Autre initiative, la campagne Sadaqa (amitié en arabe), dont l’objectif est d’offrir un cadre de travail plus accueillant pour les femmes. Ce projet, l’un des plus remarquables qui soient, vise à encourager les femmes à travailler en leur offrant des services de garderie. En effet, une étude sur la non-participation de la population féminine au marché du travail, également publiée par le Conseil supérieur de la population, montre que 78 % des Jordaniennes qui ne travaillent pas sont mariées, et qu’un tiers d’entre elles sont mariées depuis moins de deux ans.
La campagne Sadaqa, lancée voilà cinq ans, a pour but d’appliquer l’article 72 du Code du travail jordanien, qui demande aux entreprises et aux structures de plus de 20 employées de fournir un service de garderie sur le lieu de travail, capable d’accueillir au moins 10 enfants âgés de moins de quatre ans.
D’après sa fondatrice, Randa Naffa, ce mouvement veut aider les femmes à devenir plus productives, afin qu’elles accèdent à des postes à plus haute responsabilité, sachant que la loi qui prévoit la création d’un service de garderie n’est en réalité pas appliquée.

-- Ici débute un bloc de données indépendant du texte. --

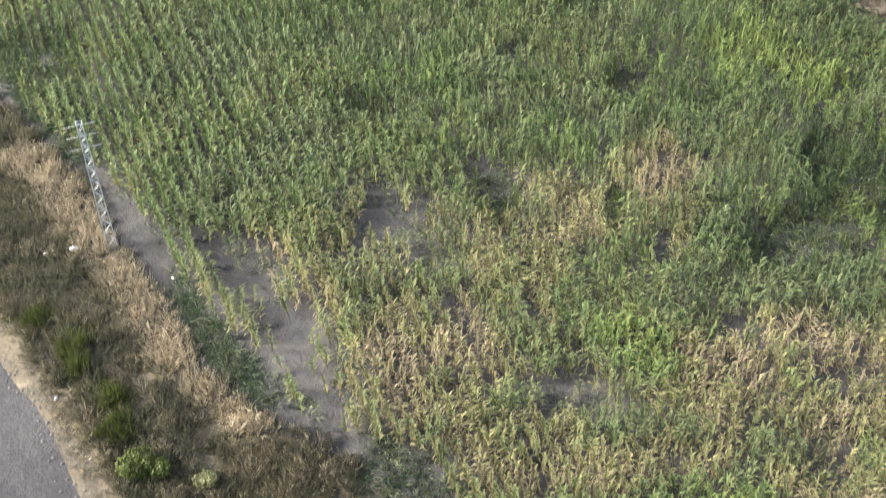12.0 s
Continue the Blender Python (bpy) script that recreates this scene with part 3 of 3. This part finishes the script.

S’il est vrai que les textes de loi jordaniens sont favorables aux femmes sous bien des aspects (garderie sur le lieu de travail, congé de maternité et plages horaires ménagées pour les soins aux nouveau-nés), ils ne sont pas suffisamment mis à exécution, et la législation nationale devrait veiller à bannir les discriminations hommes-femmes sur le lieu de travail et garantir l’égalité salariale. Il est également urgent que la Jordanie s’ouvre à d’autres modes d’organisation, comme le travail à temps partiel, le télétravail et la flexibilité des heures de travail.
Outre l’application des dispositions légales, le pays devra s’atteler à faire évoluer les mentalités et à lever les obstacles à la participation des femmes au marché du travail. Comme le dit Reem Aslan, « c’est curieux, dans un pays où les femmes sont plus nombreuses que les hommes à obtenir un diplôme de fin d’études secondaires (87 % contre 74,3 %), leur participation à l’économie est parmi l’une des plus faibles au monde ».